In the past month all three have produced memoirs, extracts from which have been published, with much trumpeting, in the broadsheet papers.

And nasty, spiteful, self-serving stuff it has been too.

To be honest I have not read it all, but some of the things they’ve said in their books have been impossible to avoid as the media has seized on them with glee and reported and re-reported each one. So I have heard about Prezzer’s referral to Gordon Brown as a “little shit” and his bulimia…did I want or need to know this? Levy’s fury at being used to raise money and then dropped in the mire by Blair and the rest of the Labour party when things got smelly smacks of one long whine, and that never makes for enjoyable reading.

But the gold medal for bitchy score settling must go to Cherie Blair whose memoir leaves no personal detail untold. For a woman who ostentatiously guarded her family’s privacy to now give us the gory details of her contraceptive arrangements, her miscarriage and how her husband used it to deflect speculation about the situation in Iraq, her rows with Alistair Campbell and others, is breathtaking in it’s hypocrisy.
This is the kind of stuff that should be aired in a ranting blog, and not in a supposedly serious book.

We need politicians whether we like them or not, and this kind of back-biting, mud-slinging stuff damages the public perception of them, and increases the view that they are all absolute rotters to the core. It makes me shudder, thank god that I am not now, and nor have I ever been a member of the Labour party.


RECIPE:

This past 10 days the weather in London has been absolutely divine - hot and sunny, and we have been able to eat outside almost every evening. We've also been entertaining quite a bit, and as ever I like to prep as much as possible well before hand so I can sit and enjoy a drink with our guests before the meal. I love granadillas - or as the Brits call them 'passion fruit'; when I was a child in Africa I often ate one like a boiled egg, with the top cut off and a teaspoon. Combined with mangoes they make the most delicious mousse, and this is a really good dessert which can be made in advance.

MANGO & GRANADILLA MOUSSE

Serves 6-8

2 large ripe mangoes
5 granadillas (passion fruit)
3 egg whites
240ml double or whipping cream
1 sachet (10g) powdered gelatine
10ml tropical fruit juice (lemon or orange juice will do as well)
2 tablespoons caster sugar
Sprigs of mint for garnish


Put the fruit juice into a small non-metal bowl and sprinkle the gelatine over it, leave for 5 minutes to become spongy.

Place the bowl in the microwave and heat for 1½ minutes until the gelatine has all dissolved (do not let it boil).
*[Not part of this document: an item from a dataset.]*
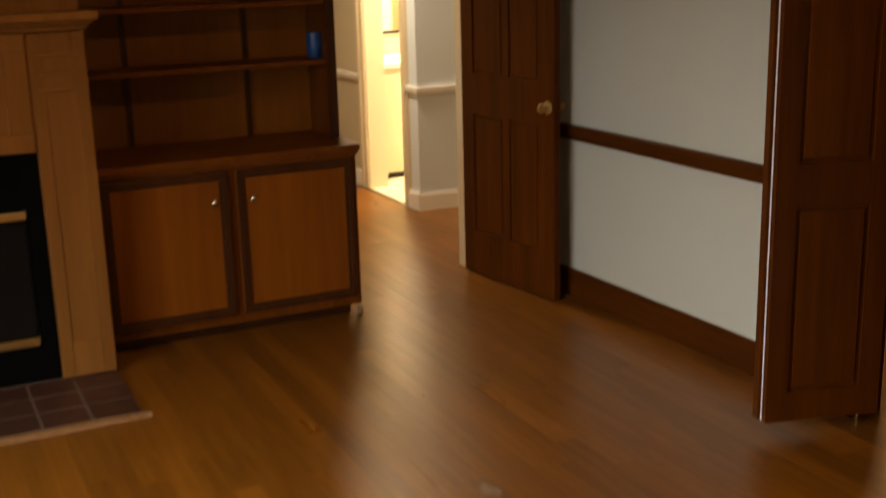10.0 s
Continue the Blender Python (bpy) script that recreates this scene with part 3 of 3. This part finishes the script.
# cooktop
ck = thing("gas_cooktop", "stainless gas cooktop with four burners, centre griddle and black control panel", "cooktop", (-0.33, 1.14, 0.911))
CX0, CX1, CY0, CY1 = -0.590, -0.082, 0.688, 1.605
bm = bmesh.new()
lp = [rounded(CX0 + o, CX1 - o, CY0 + o, CY1 - o, 0.02, z, bm) for o, z in ((0.002, 0.9106), (0, 0.913), (0, 0.9405), (0.0025, 0.9435), (0.009, 0.9440), (0.012, 0.9416))]
for a, b in zip(lp, lp[1:]):
    bridge(bm, a, b)
bm.faces.new(lp[-1]), bm.faces.new(lp[0][::-1])
part("pan", bm, STEEL, ck, "brushed stainless steel pan", True)
part("top_sheet", B(CX0 + 0.02, CX1 - 0.02, CY0 + 0.02, CY1 - 0.02, 0.9418, 0.9428), GRIDDLE, ck)
g = part("griddle_plate", B(-0.535, -0.235, 0.975, 1.315, 0.943, 0.9452, 0.001), GRIDDLE, ck, "dark steel centre griddle plate")
bm = bmesh.new()
for r in ((-0.5395, -0.536, 0.9735, 1.318), (-0.545, -0.225, 0.964, 0.9735)):
    box(bm, *r, 0.9430, 0.9478, 0.0015)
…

Allow it to cool while you prepare the fruit.

Peel the mangoes and cut the flesh into chunks, retaining as much juice as you can.

Spoon the pulp (including pips) from 4 of the granadillas into a blender, add the mango chunks and caster sugar. Whiz everything into a purée.

Add the cool gelatine liquid to the puree, stir to mix together.

Beat the egg whites to stiff peaks.

In a large bowl, whip the cream until very thick, and then add the mango puree and mix together gently.

Carefully fold the beaten egg whites into the mango/cream mixture.

Spoon into individual serving glasses or one large glass bowl and chill in the fridge for 3-4 hours.

Before serving, spoon a little of the pulp from the remaining granadilla on top of each mousse, and garnish with a sprig of mint.


7 comments:

Anonymous said...

Ooooh, HOW delicious does that mango dessert sound?? Sounds like a good breakfast to me! I can't WAIT for the mango season to start again - it is JUST over in S.A!!

Charlotte said...

I will be avoiding the Cherie Blair memoir. Just the headlines in the papers alone have been off-putting enough. However, the Baby book looks like an interesting proposition - I would definitely read that!

I also adore granadillas. They remind me of childhood. This mousse looks like a fabulous way to serve them.

Jeanne said...

The book sounds intriguing, and it's interesting to hear your take on "because of X they grew up quickly". There have been some articles in the press over the last years abtou child carers in Britain where the phrase (or something like it) was used, but from the interviews it was patently clear that although they may have found themselves having to act like and take on responsibilities of adults, they certainly still thought like children. Very sad. Love the sound of that mousse - and hasn't the weather been just glorious? We had a little braai for 2 on Sunday night, complete with boerewors!

Anonymous said...

I've read very few political memoirs as most of them seem to be as you say self-serving, back-biting, mud-slinging cash-generators - and I can never believe the huge sums of money they negotiate for such scurrilous junk. You're right, the cats-in-a-sack impression just further damages the reputation of an already discredited party. But I enjoyed Alan Clark's Diary, that was perceptive and amusing without being too bitter.

Anonymous said...

Had a good old snigger this morning listening to Campbell and Fogarty on R5 taking it in turns to read out loud the most nauseating parts of Cherie's Mills&Booth effort.

(aside)
Am off to Beijing on Tues
(/aside)

Marj said...

Definitely be avoiding Cherie memoir- if fact listening to her being interviewed on Womens Hour today made me shudder!!

herschelian said...

charlotte, jeanne, nick, teuchter and marj - glad you are all as nauseated by Cheri's memoirs as I am. You may be amused by a comment on Radio 4's news quiz last week when one of the panel said that the collective noun for a group of political diaries was a 'diarrhoea'! 'Nuff said.